Did Jesus Exist?

Like you, I’m sure, I’ve had folks tell me I can’t even prove Jesus ever existed.  The first couple of times I heard this, I was caught flatfooted.  I didn’t know what to say.  It seemed so obvious to me that Jesus is a real historical figure, I couldn’t believe anyone doubted it at that level.  People do, though, so let’s look at some of the evidence for Jesus’ existence:

The New Testament:  Of course we have 27 historical documents that speak of Jesus of Nazareth in a lot of ways.  He is man, God, Messiah, example, friend, etc.  Of these 27 books, all but four – Luke, Acts, Hebrews, and Jude – were written by eyewitnesses to the resurrected Jesus, and we’re not sure about the writers of Hebrews and Jude.  They may have seen Him as well.

Extrabiblical Writings.  Here is a list of ancient historians and philosophers who mention Jesus Christ (this list is taken from Excavating the Evidence for Jesus: The Archaeology and History of Christ and the Gospels by Titus M. Kennedy PhD): 

Flavius Josephus  “At this time there was a wise man called Jesus, and his conduct was good, and he was known to be virtuous. Many people among the Jews and the other nations became his disciples. Pilate condemned him to be crucified and to die. But those who had become his disciples did not abandon his discipleship. They reported that he had appeared to them three days after his crucifixion, and that he was alive. Accordingly, he was perhaps the Messiah, concerning whom the prophets have reported wonders. And the tribe of the Christians, so named after him, has not disappeared to this day” (Antiquities 18.63-64, ca. AD 93 Agapian version).

“Festus was now dead, and Albinus was but upon the road; so he assembled the Sanhedrin of judges, and brought before them the brother of Jesus, who was called Christ, whose name was James” (Josephus, Antiquities 20.200, ca. AD 93).

Tacitus  “Hence to suppress the rumor, he falsely charged with the guilt, and punished with the most exquisite tortures, the persons commonly called Christians, who were hated for their enormities. Christus, the founder of the name, was put to death by Pontius Pilate, procurator of Judea in the reign of Tiberius; but the pernicious superstition, repressed for a time, broke out again, not only through Judea, where the mischief originated, but through the city of Rome also” (Tacitus, Annals 15.44, ca. AD 116).

Suetonius   “Since the Jews constantly made disturbances at the instigation of Chrestus, he expelled them from Rome” (Suetonius, Divus Claudius 25, ca. AD 121).

Pliny the Younger   “[ T] hey were in the habit of meeting on a certain fixed day before it was light, when they sang in alternate verse a hymn to Christ as to a god…” (Letter to Emperor Trajan, ca.
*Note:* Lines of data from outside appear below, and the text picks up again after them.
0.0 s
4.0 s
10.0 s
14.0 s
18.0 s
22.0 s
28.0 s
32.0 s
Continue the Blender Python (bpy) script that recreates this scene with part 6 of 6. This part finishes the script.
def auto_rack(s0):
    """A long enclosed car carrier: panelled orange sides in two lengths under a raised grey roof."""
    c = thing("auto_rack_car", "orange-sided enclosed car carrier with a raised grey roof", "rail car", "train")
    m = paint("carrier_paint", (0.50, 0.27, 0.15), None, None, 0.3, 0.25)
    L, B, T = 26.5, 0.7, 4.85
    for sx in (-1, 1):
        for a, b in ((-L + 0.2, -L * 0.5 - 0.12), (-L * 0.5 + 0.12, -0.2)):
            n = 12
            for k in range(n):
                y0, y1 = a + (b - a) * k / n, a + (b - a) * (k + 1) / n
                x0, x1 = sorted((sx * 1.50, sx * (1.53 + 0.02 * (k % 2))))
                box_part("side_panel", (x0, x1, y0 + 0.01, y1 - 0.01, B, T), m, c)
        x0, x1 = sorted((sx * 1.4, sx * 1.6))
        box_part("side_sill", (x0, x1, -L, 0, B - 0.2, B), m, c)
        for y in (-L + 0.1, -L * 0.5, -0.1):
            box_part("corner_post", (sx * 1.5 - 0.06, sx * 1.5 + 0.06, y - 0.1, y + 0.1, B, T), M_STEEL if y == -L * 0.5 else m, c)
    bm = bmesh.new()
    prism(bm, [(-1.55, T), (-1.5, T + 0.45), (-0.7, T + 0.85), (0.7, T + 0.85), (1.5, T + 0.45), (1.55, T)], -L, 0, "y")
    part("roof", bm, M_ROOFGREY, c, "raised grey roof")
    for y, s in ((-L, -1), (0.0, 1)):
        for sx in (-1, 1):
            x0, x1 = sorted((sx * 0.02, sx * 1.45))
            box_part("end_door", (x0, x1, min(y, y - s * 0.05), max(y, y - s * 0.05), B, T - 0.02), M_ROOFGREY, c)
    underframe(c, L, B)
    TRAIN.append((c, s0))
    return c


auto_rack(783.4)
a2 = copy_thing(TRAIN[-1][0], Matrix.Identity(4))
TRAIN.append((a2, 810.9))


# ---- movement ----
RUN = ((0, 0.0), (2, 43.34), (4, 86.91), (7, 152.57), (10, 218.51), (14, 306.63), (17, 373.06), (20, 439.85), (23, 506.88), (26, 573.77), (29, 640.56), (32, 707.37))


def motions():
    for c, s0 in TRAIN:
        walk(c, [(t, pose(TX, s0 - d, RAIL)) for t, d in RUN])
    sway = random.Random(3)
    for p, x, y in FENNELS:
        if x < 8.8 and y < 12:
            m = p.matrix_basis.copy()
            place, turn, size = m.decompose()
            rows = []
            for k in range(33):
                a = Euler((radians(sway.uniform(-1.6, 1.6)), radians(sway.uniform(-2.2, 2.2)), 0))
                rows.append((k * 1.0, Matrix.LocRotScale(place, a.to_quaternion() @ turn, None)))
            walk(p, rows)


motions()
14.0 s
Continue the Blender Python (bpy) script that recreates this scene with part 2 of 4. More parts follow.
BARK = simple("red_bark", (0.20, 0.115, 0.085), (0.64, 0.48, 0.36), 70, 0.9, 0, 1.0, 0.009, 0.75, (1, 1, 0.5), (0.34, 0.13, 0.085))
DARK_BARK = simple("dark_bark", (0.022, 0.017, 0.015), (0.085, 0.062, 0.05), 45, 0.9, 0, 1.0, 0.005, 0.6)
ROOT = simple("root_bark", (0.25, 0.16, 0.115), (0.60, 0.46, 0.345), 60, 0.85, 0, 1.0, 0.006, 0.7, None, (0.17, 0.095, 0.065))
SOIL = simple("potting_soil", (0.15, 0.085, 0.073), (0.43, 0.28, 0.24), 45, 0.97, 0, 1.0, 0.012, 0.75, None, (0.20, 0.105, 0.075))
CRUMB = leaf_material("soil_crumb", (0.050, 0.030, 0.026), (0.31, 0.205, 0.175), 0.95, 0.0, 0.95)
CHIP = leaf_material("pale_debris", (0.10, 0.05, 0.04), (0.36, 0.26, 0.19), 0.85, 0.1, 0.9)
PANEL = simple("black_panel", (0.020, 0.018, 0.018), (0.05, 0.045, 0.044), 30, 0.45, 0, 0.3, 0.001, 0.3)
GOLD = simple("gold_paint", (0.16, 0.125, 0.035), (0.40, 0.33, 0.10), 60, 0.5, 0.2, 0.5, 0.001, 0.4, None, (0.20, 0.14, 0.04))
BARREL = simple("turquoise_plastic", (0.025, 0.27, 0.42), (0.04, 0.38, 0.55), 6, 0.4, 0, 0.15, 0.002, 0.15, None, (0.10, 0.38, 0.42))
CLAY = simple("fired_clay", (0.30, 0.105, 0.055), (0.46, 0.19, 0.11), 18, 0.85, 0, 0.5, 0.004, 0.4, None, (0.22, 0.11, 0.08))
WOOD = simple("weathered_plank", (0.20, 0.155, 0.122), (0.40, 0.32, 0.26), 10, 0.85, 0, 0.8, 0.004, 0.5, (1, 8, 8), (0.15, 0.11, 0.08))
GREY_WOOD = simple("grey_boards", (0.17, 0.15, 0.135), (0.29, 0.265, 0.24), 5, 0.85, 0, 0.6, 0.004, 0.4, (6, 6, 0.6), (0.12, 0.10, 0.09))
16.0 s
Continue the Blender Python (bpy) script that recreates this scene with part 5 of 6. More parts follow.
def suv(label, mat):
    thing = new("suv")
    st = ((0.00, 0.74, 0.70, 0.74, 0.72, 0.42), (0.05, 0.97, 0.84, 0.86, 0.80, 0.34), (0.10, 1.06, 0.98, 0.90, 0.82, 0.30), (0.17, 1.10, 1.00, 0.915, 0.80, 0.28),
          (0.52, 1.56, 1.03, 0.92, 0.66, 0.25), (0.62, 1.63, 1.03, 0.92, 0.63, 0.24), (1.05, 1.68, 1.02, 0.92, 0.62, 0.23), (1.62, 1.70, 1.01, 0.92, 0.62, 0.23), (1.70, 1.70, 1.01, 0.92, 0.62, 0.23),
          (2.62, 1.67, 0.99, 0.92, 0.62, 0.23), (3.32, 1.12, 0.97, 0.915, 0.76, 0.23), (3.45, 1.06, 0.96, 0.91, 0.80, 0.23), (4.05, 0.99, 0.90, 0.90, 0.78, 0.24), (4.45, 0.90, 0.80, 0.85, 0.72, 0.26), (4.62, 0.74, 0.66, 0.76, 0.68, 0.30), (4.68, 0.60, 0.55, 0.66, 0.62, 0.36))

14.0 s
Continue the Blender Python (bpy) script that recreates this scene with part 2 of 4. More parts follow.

AD 112).

Lucian of Samosata  “He learned the wondrous lore of the Christians, by associating with their priests and scribes in Palestina… they still worship, the man who was crucified in Palestina because he introduced this new cult into the world… denying the Greek gods and by worshipping that crucified sophist himself and living under his laws” (Lucian, Passing of Peregrinus 11-13, ca. AD 166).

Celsus: “For he represents him disputing with Jesus, and confuting him, as he thinks, on many points; and in the first place, he accuses him of having ‘invented his birth from a virgin,’ and upbraids him with being ‘born in a certain Jewish village, of a poor woman of the country, who gained her subsistence by spinning, and who was turned out of doors by her husband, a carpenter by trade, because she was convicted of adultery; that after being driven away by her husband, and wandering about for a time, she disgracefully gave birth to Jesus, an illegitimate child, who having hired himself out as a servant in Egypt on account of his poverty, and having there acquired some miraculous powers, on which the Egyptians greatly pride themselves, returned to his own country, highly elated on account of them, and by means of these proclaimed himself a god’” (Origen quoting Celsus, The True Word ca. AD 176, in Contra Celsus 1.28).

Why is this important?

Believe it or not, there are millions of people in the world who doubt even the physical existence of the historical Jesus (the man born in Bethlehem) let alone the Jesus of faith (the miraculous Jesus Who walked on water).

How wide spread is the view of the Mythicists, people who deny Jesus existed?  Bart Ehrman, in an interview of his book Did Jesus Exist? The Historical Argument for Jesus of Nazareth, Bart Ehrman, historian and professor of religious studies at the University of North Carolina Chapel Hill, said this in an 2012 interview on NPR: “It was a surprise to me to see how influential these mythicists are,” Ehrman says. “Historically, they’ve been significant and in the Soviet Union, in fact, the mythicist view was the dominant view, and even today, in some parts of the West – in parts of Scandinavia — it is a dominant view that Jesus never existed.”

Even widely recognized publications such as the Washington Post have printed at least one article shedding doubt on the very existence of Jesus: Did historical Jesus really exist? The evidence just doesn’t add up. By Raphael Lataster 12/18/2014.